De slotsom is dat de gevorderde hoofdsom zal worden toegewezen. De daarover gevorderde wettelijke rente zal worden toegewezen vanaf de dag van dagvaarding.
4.12.
De gevorderde buitengerechtelijke incassokosten worden afgewezen. Q-Park heeft aan [gedaagde] geen aanmaning gestuurd die voldoet aan de eisen van artikel 6:96 lid 6 BW.

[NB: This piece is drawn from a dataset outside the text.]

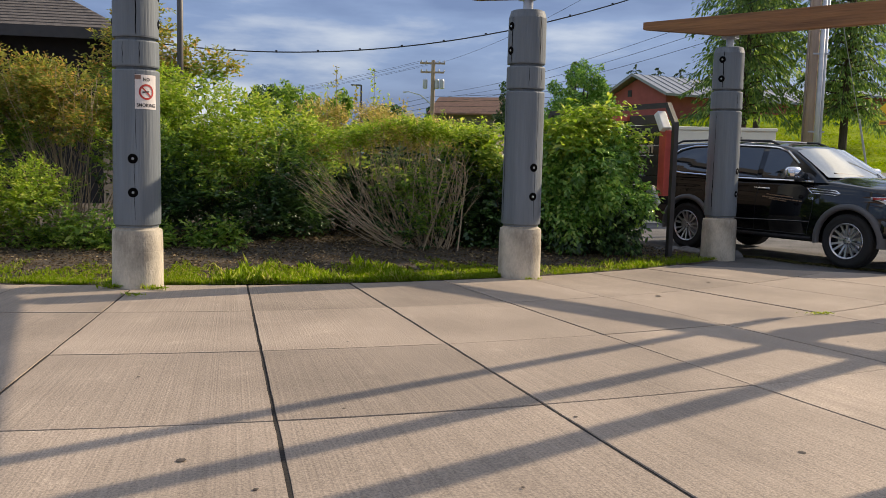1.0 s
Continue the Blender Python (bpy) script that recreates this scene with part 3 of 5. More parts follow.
def build_shrubs():
    # bright bush right behind the sign column
    ob = shrub("large bright green shrub, dense and dark underneath")
    bm = bmesh.new()
    fan(bm, (-4.1, 13.7, 0.1), 26, (-1.1, 1.3), (-0.6, 0.4), 1.9, 3)
    part("stem_clump", bm, M["twig"], ob, "thin bare brown stems")
    blobs = [((-4.3, 13.6, 1.25), (1.0, 0.85, 1.05)), ((-3.4, 13.7, 1.1), (0.95, 0.85, 0.95)), ((-2.7, 13.9, 1.0), (0.72, 0.7, 0.85)), ((-5.0, 13.5, 1.2), (0.9, 0.8, 1.15)),
             ((-4.0, 13.2, 0.6), (1.1, 0.6, 0.55)), ((-3.0, 13.3, 0.55), (0.75, 0.5, 0.5)), ((-4.4, 14.0, 2.1), (0.95, 0.8, 0.55)), ((-5.3, 14.1, 2.2), (0.8, 0.7, 0.6)), ((-3.45, 14.1, 1.85), (0.85, 0.7, 0.45))]
    foliage(ob, blobs, 6000, 0.088, 3, [(1.12, "leaf_dark", "old lower leaves, shade put into their dark green"), (1.6, "leaf_mid", ""), (9, "leaf_bright", "fresh yellow-green leaves")], per=8, length=0.22, holes=0.12)
    # shrub with a fan of bare stems in the middle
    ob = shrub("straggling shrub with a fan of bare tan stems and leafy tips")
    bm = bmesh.new()
    fan(bm, (-1.0, 13.40, 0.08), 40, (-1.9, -0.2), (-0.5, 0.1), 1.55, 7)
    fan(bm, (-0.85, 13.45, 0.08), 48, (-0.9, 0.7), (-0.5, 0.1), 1.75, 8)
    fan(bm, (-0.62, 13.40, 0.08), 10, (0.1, 0.45), (-0.1, 0.2), 1.7, 6, r0=0.014)
    part("stem_clump", bm, M["twig"], ob, "fan of thin bare tan stems")
    foliage(ob, [((-1.9, 13.6, 1.74), (0.6, 0.45, 0.17)), ((-1.2, 13.6, 1.88), (0.7, 0.45, 0.15)), ((-0.5, 13.6, 1.86), (0.65, 0.45, 0.18))], 1000, 0.065, 22,
            [(1.66, "leaf_olive", "olive leaves with tan tips"), (9, "leaf_bright", "")], per=8, length=0.18, holes=0.5)
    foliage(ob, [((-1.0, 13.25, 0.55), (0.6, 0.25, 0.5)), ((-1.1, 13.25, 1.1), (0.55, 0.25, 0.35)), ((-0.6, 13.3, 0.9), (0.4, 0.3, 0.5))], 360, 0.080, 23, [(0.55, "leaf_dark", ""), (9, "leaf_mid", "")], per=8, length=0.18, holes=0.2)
    # tan plumes and shoots behind
    ob = shrub("tall thin yellowish shoots and tan plumes behind the hedge")
    bm = bmesh.new()
    fan(bm, (-2.2, 15.4, 0.1), 30, (-1.1, 1.0), (-0.3, 0.3), 2.35, 9)
    fan(bm, (-0.6, 15.6, 0.1), 16, (-0.8, 0.8), (-0.3, 0.3), 2.0, 10)
    part("stem_clump", bm, M["twig"], ob, "thin bare brown stems")
    foliage(ob, [((-2.7, 15.4, 1.8), (0.9, 0.6, 0.55)), ((-1.8, 15.5, 1.85), (0.8, 0.6, 0.50)), ((-0.9, 15.6, 1.6), (0.8, 0.6, 0.5)), ((-0.2, 15.6, 1.4), (0.8, 0.6, 0.5))], 3800, 0.060, 9,
            [(1.75, "leaf_olive", ""), (9, "leaf_plume", "dry tan plumes")], per=8, length=0.22, rise=1.0)
    for i, (x, y, h) in enumerate(((-2.45, 15.3, 3.02), (-1.82, 15.3, 2.98), (-2.15, 15.5, 2.7), (-1.55, 15.5, 2.62), (-1.25, 15.4, 2.5), (0.0, 14.2, 2.15), (-0.35, 14.3, 2.1), (-2.62, 15.35, 2.75))):
        g = np.random.default_rng(300 + i)
        shoot = thing("leafy_shoot", "tall thin upright shoot with small yellow-green leaves", "plant", "tall shoots")
        bm = bmesh.new()
        lean = g.normal(size=2) * 0.05
        tube(bm, [(x, y, 0.1), (x + lean[0] * 0.5, y, h * 0.6), (x + lean[0], y + lean[1], h)], [0.010, 0.007, 0.003], 5)
        part("stalk", bm, M["twig"], shoot)
        n = 110
        u = 0.5 + 0.5 * g.random(n)
        at = np.stack([x + lean[0] * u + g.normal(size=n) * 0.045, y + g.normal(size=n) * 0.045, h * u + 0.02], 1)
        leaf_mesh("leaves", at, g.uniform(0.04, 0.085, n), g.normal(size=(n, 3)) + [0, 0, 0.4], np.array([0, 0, 1.0]) + g.normal(size=(n, 3)) * 0.5, M["leaf_bright" if i % 2 else "leaf_olive"], shoot)
    # darker hedge with a bright top up to the middle column
    ob = shrub("green maple-leaved shrub with fresh bright top shoots")
    bm = bmesh.new()
    fan(bm, (0.1, 14.1, 0.1), 12, (-0.6, 0.7), (-0.3, 0.3), 1.4, 12, r0=0.012)
    part("stem_clump", bm, M["twig"], ob, "thin bare brown stems")
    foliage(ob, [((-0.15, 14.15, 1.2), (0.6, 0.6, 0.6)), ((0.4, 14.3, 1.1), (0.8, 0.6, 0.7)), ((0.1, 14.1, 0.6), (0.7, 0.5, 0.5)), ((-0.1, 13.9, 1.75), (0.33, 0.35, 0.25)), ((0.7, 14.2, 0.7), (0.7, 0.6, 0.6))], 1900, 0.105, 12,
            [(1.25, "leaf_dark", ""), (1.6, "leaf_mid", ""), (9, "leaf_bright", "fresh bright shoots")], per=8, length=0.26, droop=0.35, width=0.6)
    # climber on the notice board
    ob = shrub("glossy green climber with large drooping leaves")
    bm = bmesh.new()
    fan(bm, (1.8, 14.3, 0.1), 14, (-0.9, 0.7), (-0.4, 0.2), 1.8, 15, r0=0.012)
    part("stem_clump", bm, M["twig"], ob, "thin brown climbing stems")
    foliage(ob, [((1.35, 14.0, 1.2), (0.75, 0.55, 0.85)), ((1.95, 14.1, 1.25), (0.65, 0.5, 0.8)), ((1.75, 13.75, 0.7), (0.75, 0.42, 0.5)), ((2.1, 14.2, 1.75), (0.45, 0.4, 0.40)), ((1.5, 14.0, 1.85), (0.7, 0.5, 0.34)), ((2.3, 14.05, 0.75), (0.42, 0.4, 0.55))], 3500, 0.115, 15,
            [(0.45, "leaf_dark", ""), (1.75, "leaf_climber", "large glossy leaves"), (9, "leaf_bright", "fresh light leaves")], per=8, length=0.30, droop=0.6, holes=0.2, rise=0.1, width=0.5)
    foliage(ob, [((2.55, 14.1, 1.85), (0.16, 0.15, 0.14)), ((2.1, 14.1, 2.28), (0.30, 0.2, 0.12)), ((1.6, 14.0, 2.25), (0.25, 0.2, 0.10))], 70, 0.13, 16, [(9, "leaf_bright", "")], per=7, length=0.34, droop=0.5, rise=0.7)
    # back-fill of dark leaves, added so gaps between the shrubs look shaded
    ob = shrub("dark leaf mass added behind the shrubs so their gaps look shaded", name="filler_hedge")
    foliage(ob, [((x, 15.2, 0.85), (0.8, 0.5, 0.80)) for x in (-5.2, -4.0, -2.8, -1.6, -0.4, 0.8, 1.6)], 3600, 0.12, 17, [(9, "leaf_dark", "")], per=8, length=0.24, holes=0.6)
    # group against the building
    ob = shrub("olive shrub with reddish leaf tips against the building")
    bm = bmesh.new()
    fan(bm, (-6.2, 13.4, 0.1), 60, (-1.6, 1.1), (-0.6, 0.4), 2.7, 18, r0=0.010, twigs=6)
    part("stem_clump", bm, M["twig"], ob, "thin bare tan stems")
    foliage(ob, [((-6.6, 13.4, 2.1), (1.1, 0.8, 0.62)), ((-5.6, 13.6, 2.0), (0.75, 0.7, 0.62)), ((-7.5, 13.0, 1.8), (0.9, 0.8, 0.8)), ((-7.2, 13.2, 2.35), (0.9, 0.7, 0.42))], 4200, 0.070, 18,
            [(1.7, "leaf_mid", ""), (9, "leaf_red", "olive leaves with red tips")], per=9, length=0.22, holes=0.4)
    ob = shrub("bright green low shrub")
    bm = bmesh.new()
    fan(bm, (-6.7, 12.0, 0.1), 18, (-0.8, 0.8), (-0.4, 0.3), 1.2, 20)
    part("stem_clump", bm, M["twig"], ob, "thin bare brown stems")
    foliage(ob, [((-6.8, 11.9, 0.75), (0.85, 0.7, 0.7)), ((-6.0, 12.0, 0.5), (0.55, 0.5, 0.45)), ((-7.5, 11.9, 1.1), (0.7, 0.7, 0.75)), ((-7.6, 12.2, 1.7), (0.6, 0.6, 0.55))], 3300, 0.070, 20,
            [(0.5, "leaf_mid", ""), (9, "leaf_bright", "")], per=9, length=0.20)
    ob = shrub("low leafy perennial in the mulch", name="perennial", category="plant")
    foliage(ob, [((-5.2, 12.0, 0.3), (0.55, 0.45, 0.32)), ((-4.6, 12.3, 0.25), (0.5, 0.4, 0.26)), ((-3.7, 12.5, 0.25), (0.55, 0.35, 0.24))], 480, 0.10, 24, [(9, "leaf_mid", "")], per=8, length=0.20, droop=0.3)
    # small tree behind
    t = thing("small_tree", "small tree with rusty orange and green leaves", "tree", "trees")
    bm = bmesh.new()
    tube(bm, [(-7.2, 19.3, 0), (-7.15, 19.3, 1.6), (-7.0, 19.2, 3.0)], [0.10, 0.08, 0.05])
    for a in range(9):
        e = (-7.0 + 0.95 * math.cos(a * 2.4), 19.2 + 0.7 * math.sin(a * 2.4), 2.75 + 0.10 * a)
        tube(bm, [(-7.1, 19.25, 1.7 + 0.12 * a), ((-7.05 + e[0]) / 2, (19.2 + e[1]) / 2, 2.6 + 0.14 * a), e], [0.035, 0.022, 0.008], 6)
    part("trunk", bm, M["bark"], t)
    crown = [((-7.9, 19.0, 3.3), (0.8, 0.7, 0.7)), ((-7.2, 19.2, 3.9), (0.6, 0.6, 0.75)), ((-6.3, 19.3, 3.3), (0.7, 0.6, 0.42)), ((-5.7, 19.3, 3.35), (0.45, 0.4, 0.28)), ((-7.2, 19.2, 2.7), (1.2, 0.8, 0.6))]
    foliage(t, crown, 1100, 0.125, 77, [(3.1, "leaf_mid", ""), (9, "leaf_red", "rusty orange leaves")], per=8, length=0.35, holes=0.4)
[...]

Q-Park heeft de (eerste) aanmaning in het exploot van de dagvaarding verwerkt maar daarmee is niet voldaan aan de eisen van artikel 6:96 lid 6 BW. Uit de tekst en strekking van artikel 6:96 lid 6 BW, in verbinding met artikel 6:96 lid 2 en 3 BW, volgt immers dat een schuldenaar moet zijn aangemaand buiten rechte en vóór aanvang van een procedure, en niet pas op het moment van dagvaarding, op welk moment een procedure gelet op artikel 125 lid 1 van het Wetboek van Burgerlijke Rechtsvordering al aanhangig is.
4.13.
[gedaagde] zal als de in het ongelijk gestelde partij in de proceskosten worden veroordeeld. De kosten aan de zijde van Q-Park worden begroot op:
- dagvaarding € 79,47
- griffierecht € 466,00
- salaris gemachtigde € 200,00 (2 punten x tarief € 100,00)
Totaal € 745,47
5. De beslissing
5.1.
veroordeelt [gedaagde] tot betaling aan Q-Park van € 1.170,00, te vermeerderen met de wettelijke rente vanaf 1 oktober 2015 tot aan de dag van de gehele betaling;
5.2.
veroordeelt [gedaagde] tot betaling van de proceskosten aan de zijde van Q-Park, tot op heden begroot op € 745,47;
5.3.
verklaart dit vonnis uitvoerbaar bij voorraad;
5.4.
wijst de vordering voor het overige af.
Dit vonnis is gewezen door mr. J.J.M. de Laat, kantonrechter en op 4 mei 2016 in het openbaar uitgesproken in aanwezigheid van de griffier.